An interesting study emerged several years following the events of 9/11. After examining large portions of the American population in the subsequent years after that fateful day, the levels of depression in the country were at an all-time low. This bewildered many people at first, but if you think about it logically, it makes perfect sense. After that day, it seemed many people took their own internal depression, their own problems or anxiety that plague them on a day-to-day level, and attached it to the killings of 9/11. No longer was their sadness confined to a micro level, it got shifted to a macro one for a unified topic that everyone seemed solidified on. Furthermore it allowed people to direct their anger to a vague, faceless concept - again distracting themselves from personal anger issues and again bonding over a collective hatred. All of which oddly, made them more happy as a nation.
Shift to the current, where there hasn't been a savage attack even remotely similar to 9/11 since then, and it seems people are sadder than ever in that country. Social theorists agree it mostly comes down to the growing class divide and increasing emphasis on computer based friendships- ones that exist on an artificial level but defined on a substantial one, a contradiction that for the most part leaves people confused and lonely, even if they don't know it. Just like the country thought they were more sorrowful than ever after 9/11, but it was quite the opposite.
William Basinski's The Disintegration Loops seems to serve as a 9/11 relic, based on the circumstances under which it was created. While I understand this, and am not here to try and tell people how it should be defined in a cultural context, to me it serves more as a bridge between the paranoid solidarity of the 9/11 years and the glitched out, techno bubble we all live in today.
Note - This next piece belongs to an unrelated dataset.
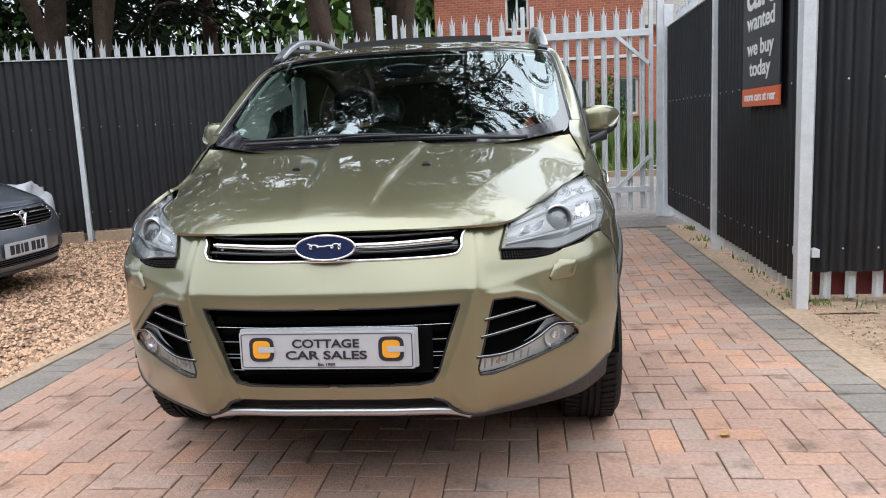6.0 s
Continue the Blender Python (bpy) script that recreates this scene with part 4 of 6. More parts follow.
low_edge = [tuple(q) for q in on_fascia([(0.527, 0.811), (0.62, 0.802), (0.70, 0.793), (0.850, 0.822)], -0.003)]
in_mid, in_top = [tuple(q) for q in on_fascia([(0.553, 0.85), (0.580, 0.889)], -0.002)]
LAMP = [low_edge, [in_mid, (0.648, 0.285, 0.873), (0.757, 0.46, 0.897), on_wing(0.585, 0.895)], [in_top, (0.646, 0.375, 0.934), (0.716, 0.60, 0.959), on_wing(0.772, 0.977)]]
for s in (1, -1):
    P = patch(LAMP, 24, 40)
    N = normals(P)
    if N[..., 1].mean() > 0:
        N = -N
    k = np.array([s, 1, 1])
    lamp = part("headlamp", grid_bm((P - N * (0.004 + 0.060 * np.clip(9 * np.minimum(np.minimum(np.linspace(0, 1, 24), np.linspace(1, 0, 24))[:, None], np.minimum(np.linspace(0, 1.5, 40), np.linspace(1.5, 0, 40))[None]), 0, 1))[..., None]) * k, out=(0, 1.5, 0.7)), LAMP_BASE, car, "large clear headlamp with projector and chrome reflectors", smooth=True)
    part("lens", grid_bm(P * k, out=(0, 1.5, 0.7), lip=0.03), CLEAR, lamp, smooth=True)
    Q = P + N * 0.003
    edge = np.concatenate([Q[0], Q[1:, -1], Q[-1, -2::-1], Q[-2:0:-1, 0]])
    part("lens_seal", tube_bm([tuple(q * k) for q in edge], 0.0028, 8, closed=True), BLACK_PLASTIC, lamp, smooth=True)

    def spot(a, b, depth):
        i, j = min(a * 23, 22.999), min(b * 39, 38.999)
        i0, j0 = int(i), int(j)
        fi, fj = i - i0, j - j0
        mix = lambda A: (A[i0, j0] * (1 - fj) + A[i0, j0 + 1] * fj) * (1 - fi) + (A[i0 + 1, j0] * (1 - fj) + A[i0 + 1, j0 + 1] * fj) * fi
        return (mix(P) - mix(N) * depth) * k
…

The scope of this music is enormous, seemingly stretching timeless in nature, but the ambient drone of this music seems to instill an importance in all things, large and small.
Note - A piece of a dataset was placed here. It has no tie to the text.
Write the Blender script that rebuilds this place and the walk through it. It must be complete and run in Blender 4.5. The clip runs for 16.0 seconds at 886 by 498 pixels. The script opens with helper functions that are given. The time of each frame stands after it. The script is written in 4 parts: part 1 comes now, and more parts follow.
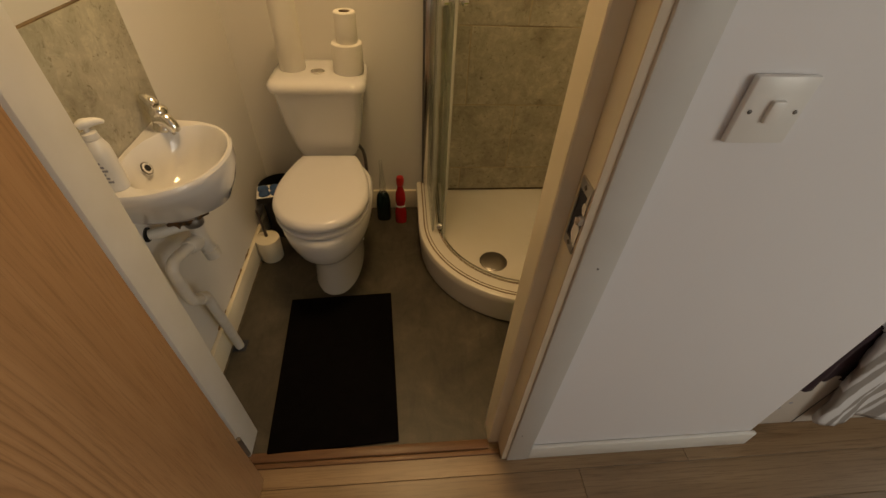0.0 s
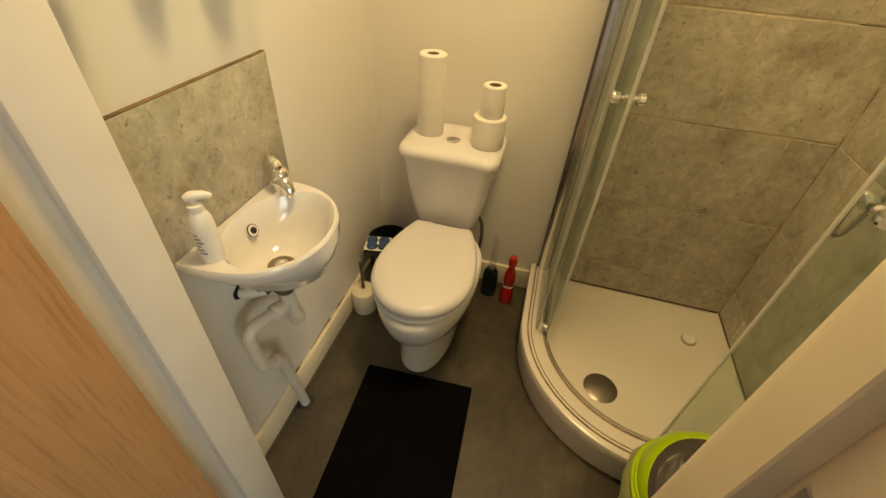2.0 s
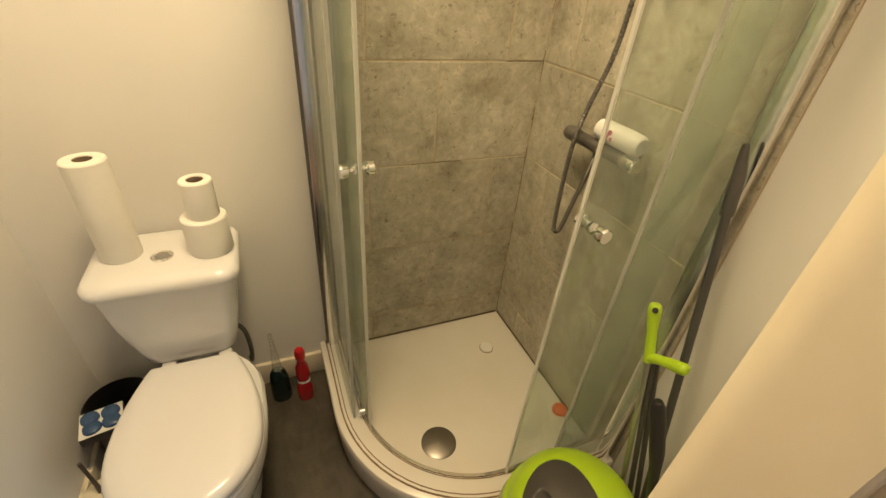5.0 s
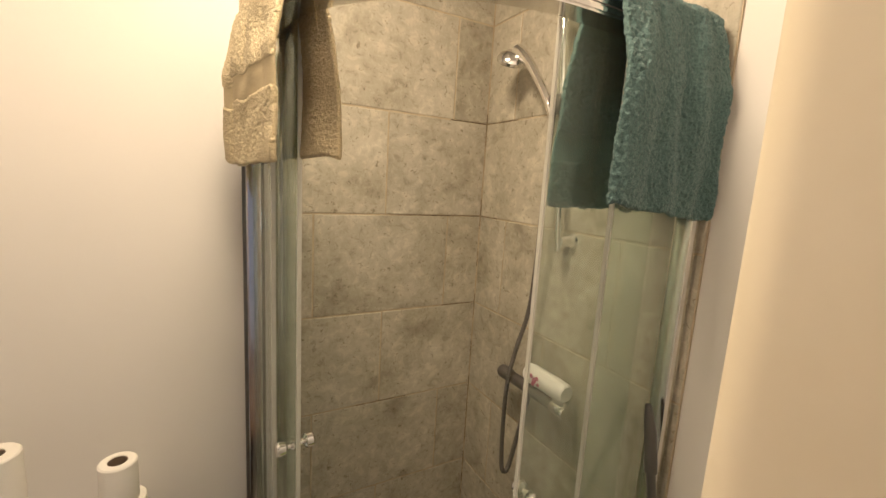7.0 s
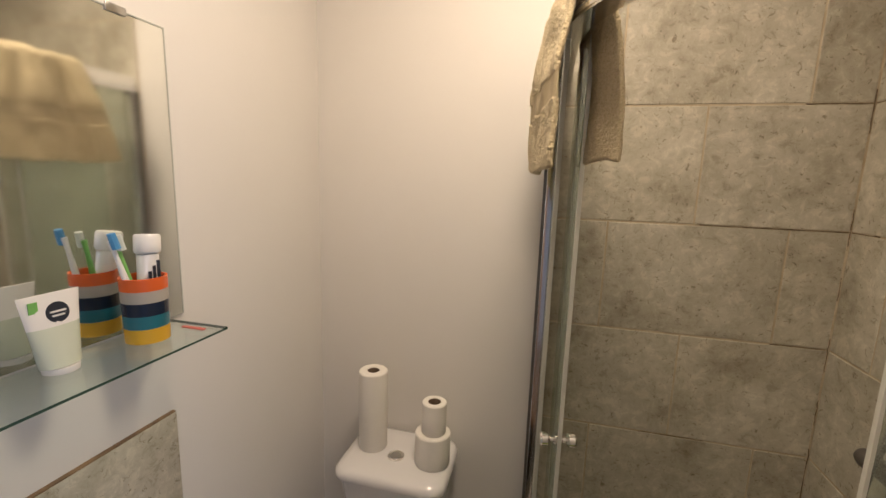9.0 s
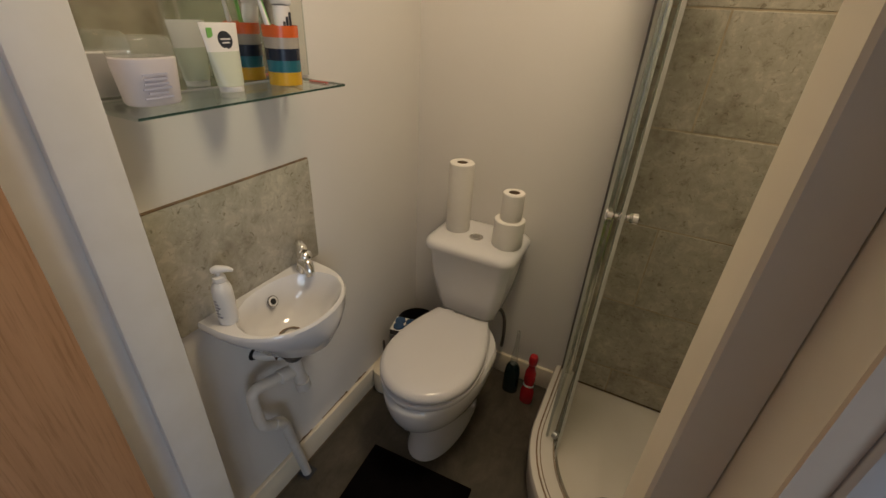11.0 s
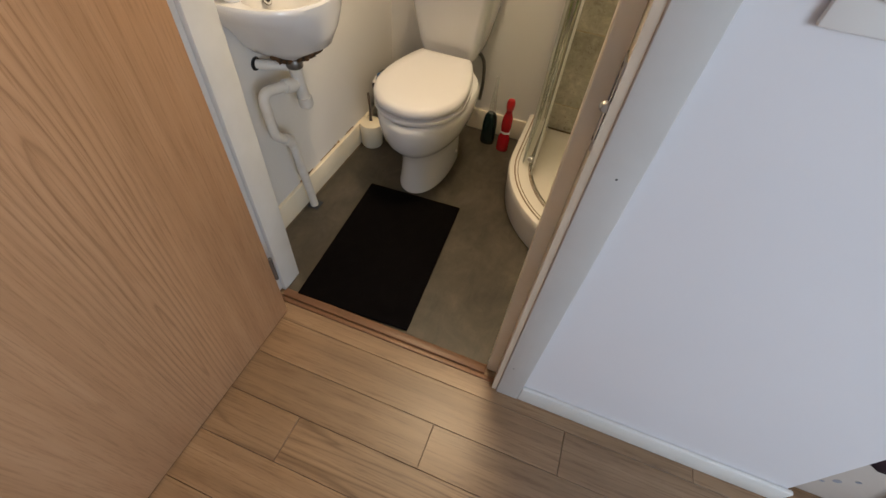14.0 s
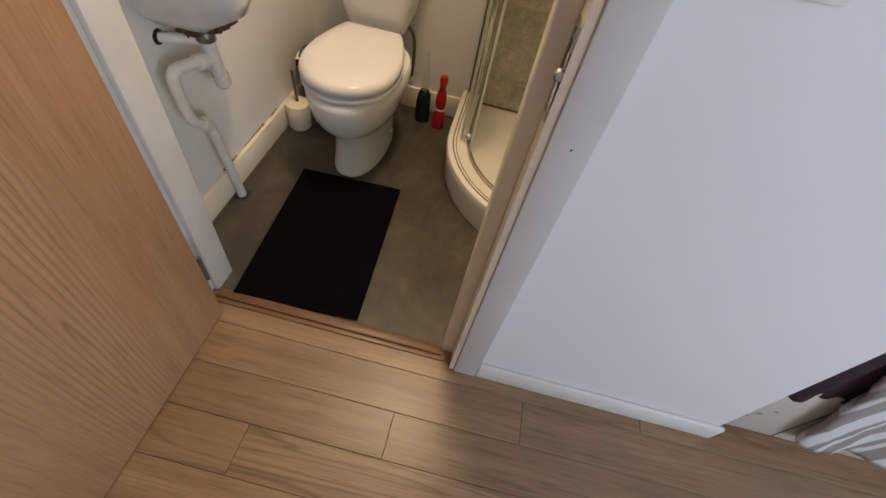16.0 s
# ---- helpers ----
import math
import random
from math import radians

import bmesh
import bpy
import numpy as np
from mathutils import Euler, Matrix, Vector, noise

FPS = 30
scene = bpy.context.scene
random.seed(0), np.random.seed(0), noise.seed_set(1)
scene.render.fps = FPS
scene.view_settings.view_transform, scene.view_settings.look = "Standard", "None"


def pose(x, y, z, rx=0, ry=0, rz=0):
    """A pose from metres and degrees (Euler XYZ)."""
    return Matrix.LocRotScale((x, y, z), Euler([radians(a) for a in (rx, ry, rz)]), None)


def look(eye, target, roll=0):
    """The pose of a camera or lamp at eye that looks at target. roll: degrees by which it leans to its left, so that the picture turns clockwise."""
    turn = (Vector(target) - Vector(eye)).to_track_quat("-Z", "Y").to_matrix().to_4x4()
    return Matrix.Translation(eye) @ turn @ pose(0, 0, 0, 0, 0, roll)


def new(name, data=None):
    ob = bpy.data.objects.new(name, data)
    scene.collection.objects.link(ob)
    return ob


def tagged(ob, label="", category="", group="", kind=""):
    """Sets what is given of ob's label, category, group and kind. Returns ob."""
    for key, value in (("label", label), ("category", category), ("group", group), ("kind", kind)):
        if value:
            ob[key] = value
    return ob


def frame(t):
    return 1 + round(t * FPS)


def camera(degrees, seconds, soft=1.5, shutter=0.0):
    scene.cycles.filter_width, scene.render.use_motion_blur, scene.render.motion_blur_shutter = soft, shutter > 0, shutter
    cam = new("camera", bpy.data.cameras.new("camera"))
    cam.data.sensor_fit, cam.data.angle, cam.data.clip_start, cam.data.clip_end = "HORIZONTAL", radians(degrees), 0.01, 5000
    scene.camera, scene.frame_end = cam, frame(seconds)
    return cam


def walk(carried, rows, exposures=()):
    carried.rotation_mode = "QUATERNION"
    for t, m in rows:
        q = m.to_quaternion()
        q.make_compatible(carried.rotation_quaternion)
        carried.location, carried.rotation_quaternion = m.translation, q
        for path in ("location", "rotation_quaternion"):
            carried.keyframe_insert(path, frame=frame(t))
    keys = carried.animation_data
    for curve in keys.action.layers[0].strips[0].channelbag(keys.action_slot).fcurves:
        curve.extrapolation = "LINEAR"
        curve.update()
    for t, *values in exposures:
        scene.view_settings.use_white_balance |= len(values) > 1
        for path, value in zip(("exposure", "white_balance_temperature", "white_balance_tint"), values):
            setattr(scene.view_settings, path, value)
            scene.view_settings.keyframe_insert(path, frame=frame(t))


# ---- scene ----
cam = camera(93.1, 16.0)
PATH = [
    (0, (0.531, -1.689, 1.285), (0.705, -0.238, -0.081), 3.3),
    (0.5, (0.503, -1.636, 1.293), (0.527, -0.153, -0.048), 2.1),
    (1, (0.506, -1.532, 1.305), (0.42, -0.047, -0.032), 4.7),
    (1.5, (0.521, -1.477, 1.305), (0.273, 0.037, 0.022), 5.2),
    (2, (0.51, -1.415, 1.321), (0.175, 0.082, 0.039), 4.4),
    (2.5, (0.462, -1.351, 1.333), (0.078, 0.192, 0.12), 3.2),
    (3, (0.438, -1.302, 1.335), (0.151, 0.213, 0.07), 2.7),
    (3.5, (0.435, -1.258, 1.315), (0.424, 0.232, -0.018), 2.8),
    (4, (0.464, -1.219, 1.318), (0.697, 0.231, -0.04), 3.1),
    (4.5, (0.505, -1.197, 1.32), (0.994, 0.244, 0.023), 4.5),
    (5, (0.521, -1.194, 1.356), (1.214, 0.319, 0.247), 5.0),
    (5.2, (0.527, -1.203, 1.369), (1.308, 0.341, 0.365), 5.0),
    (7.3, (0.55, -1.214, 1.559), (1.504, 0.526, 1.308), 2.9),
    (7.5, (0.574, -1.216, 1.558), (1.393, 0.594, 1.332), 1.8),
    (8, (0.615, -1.204, 1.559), (1.026, 0.742, 1.351), 1.8),
    (8.5, (0.607, -1.229, 1.538), (0.473, 0.748, 1.267), 0.7),
    (8.7, (0.615, -1.236, 1.544), (0.289, 0.716, 1.258), 0.3),
    (11, (0.703, -1.399, 1.400), (-0.053, 0.172, 0.421), 3.2),
    (11.5, (0.745, -1.465, 1.348), (-0.053, -0.073, 0.154), 4.4),
    (12, (0.761, -1.516, 1.314), (-0.036, -0.179, 0.058), 6.5),
    (12.5, (0.713, -1.588, 1.244), (0.141, -0.304, -0.178), 7.9),
    (13, (0.656, -1.669, 1.198), (0.266, -0.385, -0.284), 8.6),
    (13.5, (0.67, -1.73, 1.189), (0.339, -0.431, -0.296), 5.1),
    (14, (0.748, -1.754, 1.173), (0.397, -0.512, -0.354), 6.7),
    (14.5, (0.875, -1.741, 1.179), (0.471, -0.483, -0.322), 6.9),
    (15, (0.881, -1.729, 1.172), (0.44, -0.479, -0.325), 5.0),
    (15.5, (0.754, -1.72, 1.161), (0.647, -0.37, -0.31), 9.5),
    (16, (0.714, -1.742, 1.146), (0.675, -0.478, -0.403), 13.2),
]
EXPOSURES = [
    (0, -0.90, 8700, 10), (1.0, -0.46, 8500, 5), (2.0, -0.16, 8100, -1), (3.5, -0.04, 7150, -1), (5.0, 0.11, 6400, 2),
    (7.5, -0.49, 5450, 14), (8.5, -0.70, 5300, 15), (11.0, -1.08, 5700, 9), (12.0, -0.72, 5350, 5), (12.5, -0.45, 5350, 5), (13.0, -0.26, 5450, 6), (13.5, 0.0, 5600, 6), (14.5, 0.10, 6150, 10), (16.0, 0.05, 6000, 10),
]
walk(cam, [(t, look(eye, target, roll)) for t, eye, target, roll in PATH], EXPOSURES)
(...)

To backtrack a little, as you can see from the description above, this is music that literally falls apart as it was being recorded. As he would put the old loops in the recorder, the magnetized metal would peel away as it was being transferred to the digital recorder. This means the only way this beautiful masterpiece could be created was through destruction.
Now, a lot of reviewers have probably correctly concluded this means the entire box set of music is representative of death. Just as life crumbles away day-by-day, these loops wither right along with it. This interpretation makes sense. But that seems too simplified for me.
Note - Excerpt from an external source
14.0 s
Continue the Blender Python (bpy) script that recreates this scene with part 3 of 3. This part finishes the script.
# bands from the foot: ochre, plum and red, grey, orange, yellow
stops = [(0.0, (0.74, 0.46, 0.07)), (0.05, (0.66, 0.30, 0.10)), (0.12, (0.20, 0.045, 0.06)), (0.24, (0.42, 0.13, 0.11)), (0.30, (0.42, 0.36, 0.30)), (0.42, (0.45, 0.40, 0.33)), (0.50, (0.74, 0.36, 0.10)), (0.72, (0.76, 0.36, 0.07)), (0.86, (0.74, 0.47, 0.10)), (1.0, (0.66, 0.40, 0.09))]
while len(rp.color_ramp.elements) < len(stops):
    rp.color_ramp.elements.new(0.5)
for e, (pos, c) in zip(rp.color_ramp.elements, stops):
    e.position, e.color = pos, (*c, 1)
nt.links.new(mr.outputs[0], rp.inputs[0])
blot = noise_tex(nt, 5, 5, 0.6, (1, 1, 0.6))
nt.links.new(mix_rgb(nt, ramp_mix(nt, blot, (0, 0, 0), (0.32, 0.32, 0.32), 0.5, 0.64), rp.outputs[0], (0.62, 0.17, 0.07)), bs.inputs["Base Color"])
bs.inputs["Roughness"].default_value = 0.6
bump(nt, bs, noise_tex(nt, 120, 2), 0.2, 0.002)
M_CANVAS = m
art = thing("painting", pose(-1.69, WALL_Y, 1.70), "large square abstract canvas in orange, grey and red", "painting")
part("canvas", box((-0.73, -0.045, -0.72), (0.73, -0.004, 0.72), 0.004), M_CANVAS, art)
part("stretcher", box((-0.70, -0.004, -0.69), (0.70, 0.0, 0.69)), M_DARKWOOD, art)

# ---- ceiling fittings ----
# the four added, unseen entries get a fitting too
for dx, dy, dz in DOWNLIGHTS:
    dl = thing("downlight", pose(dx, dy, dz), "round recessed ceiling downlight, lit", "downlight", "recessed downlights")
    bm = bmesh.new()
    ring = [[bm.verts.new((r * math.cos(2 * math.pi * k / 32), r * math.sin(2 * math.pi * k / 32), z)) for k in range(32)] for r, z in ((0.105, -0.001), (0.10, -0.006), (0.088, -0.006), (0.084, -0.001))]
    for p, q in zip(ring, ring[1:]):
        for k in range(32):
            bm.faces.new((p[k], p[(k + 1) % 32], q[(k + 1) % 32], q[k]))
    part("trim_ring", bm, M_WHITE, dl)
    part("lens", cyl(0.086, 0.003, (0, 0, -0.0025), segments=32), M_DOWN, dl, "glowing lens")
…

The Disintegration Loops is the one album I feel that I will never really understand, never fully grasp, always perpetually failing to suitably articulate what it actually means to me, what it should mean to you. The relentless commitment to the damaged droning on this album has left us with no choice but to conclude that Basinski has accepted what his homeland has become, and a sincere fear of what it was. The beauty here is impossible to truly articulate - the tone is far from alluring and doesn't make it easy for people to come along. Oddly enough despite the painful beauty here, it still creates a "you're with us or against us" mentality that becomes far easier to appreciate once you begin to understand the stubborn fragility of it all. Nothing about it is militaristic but it's impossible to ignore how much it will mean for many, how little it will for some, and how infinitely terribly you feel for those.
The sound here is impossible to accurately describe. It's ambient in nature for sure but stretches far beyond that, far beyond what we generally expect from any set of music. Our fears, our hopes, our edges of imagination, our pursuit into the twilight... all get reshuffled into something more tangible. Something that allows us to gaze at the line of the horizon and wonder where in the landscape our ascent lies, if at all. It's a valid question but likely quite ignored. The Disintegration Loops doesn't really allow us to avoid the validity of it, instead insists we find a way to incorporate simplicity without nostalgia or irrational visions of future.
This brings up just how ballsy this album is. There is sophistication but it's gut sophistication. Each track seethes with a silent scream of urgency, but never really on behalf of the music, instead quite nicely places the burden of this on the listener. Maybe it comes down to this... The Disintegration Loops is fueled by a brave willingness to see the past for what it happens to be for most of us, and that's a decaying, remnant piece of a life we store in an untouchable prism that only we see this way. More than anything perhaps, it serves as a reminder that things just fall apart more than they stay held together.
There is no way to write about an album like this other than desperately trying to explain how it makes me feel when I gaze into the endless sky. It needs to be listened to alone. It also requires you to be in a position to stare into something that seemingly has no end - no houses, no roads, just land.
I've been a music journalist for almost 7 years now. Everything I've written about has been easy to break down in one way or another. I've even grown good at it, every album I've listened to can be easily summarized, and in a way that's engaging to you too. Disintigration Loops was was the exception and that's likely because it's the most powerful album I've ever written about. Listen to it because you will love it - buy it because someday you will need it.
The Disintegration Loops is certainly relaxing - I walk my dog every day to it. But I feel there is something more to it than just simple relaxation. These days pain is compartmentalized. Confusion is rationalized and anger is, whatever. Nearly every new act is just trying to infuse new juice into old genres. I'm not trying to say this album is beyond everything you know and you owe it to your consciousness to hear it. I'm just saying it's a picture of slow deaths - something we all know about, but don't really talk about. The Disintegration Loops is an open mirror. Seems weird to think it was the wheelbarrows the whole time. But also kind of makes sense.